Situation Awareness in Airway facilities

Full Text: PDF icon Pdf (0.91 MB)
Document Number:
DOT/FAA/CT-TN00/09
Publication Date:
01-2000
Authors: Vicki Ahlstrom
Todd Truitt, PhD.

Truitt, T. R., & Ahlstrom, V. (2000). Situation awareness in airway facilities: Replacement of maintenance control centers with operations control centers (DOT/FAA/CT-TN00/09). Atlantic City International Airport: Federal Aviation Administration William J. Hughes Technical Center.

Abstract

The Federal Aviation Administration plans to consolidate the present Maintenance Control Centers (MCCs) into three Operations Control Centers (OCCs).

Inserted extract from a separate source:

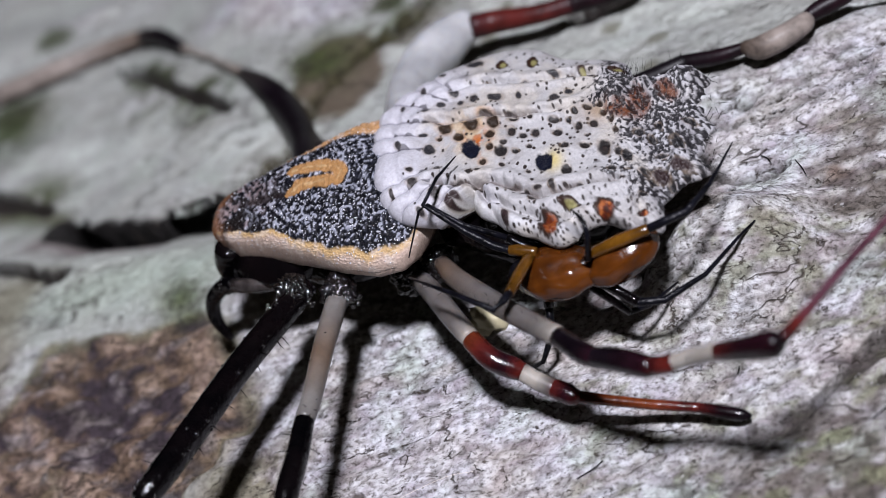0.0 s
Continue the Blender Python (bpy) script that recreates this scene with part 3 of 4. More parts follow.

This consolidation should increase efficiency and service by centralizing operations and by standardizing procedures. This document examines the likely effects of this consolidation on specialists’ situation awareness (SA). Research psychologists from the National Airspace System Human Factors Branch (ACT-530) of the William J. Hughes Technical Center examined specialists’ SA in the context of two basic plans. First, the Area-Specialist Plan maintains OCC specialists’ responsibility for the same geographical areas they had in the MCC while continuing to monitor and control multiple technical systems. Second, the Technical-Specialist Plan would divide the responsibility of operations for one-third of the country between specialists in different technical areas. These two plans present very different and complex views of how best to implement OCCs. Each plan has advantages and disadvantages regarding SA. We discuss tradeoffs and examine a primary concern regarding SA and the transition from MCCs to OCCs.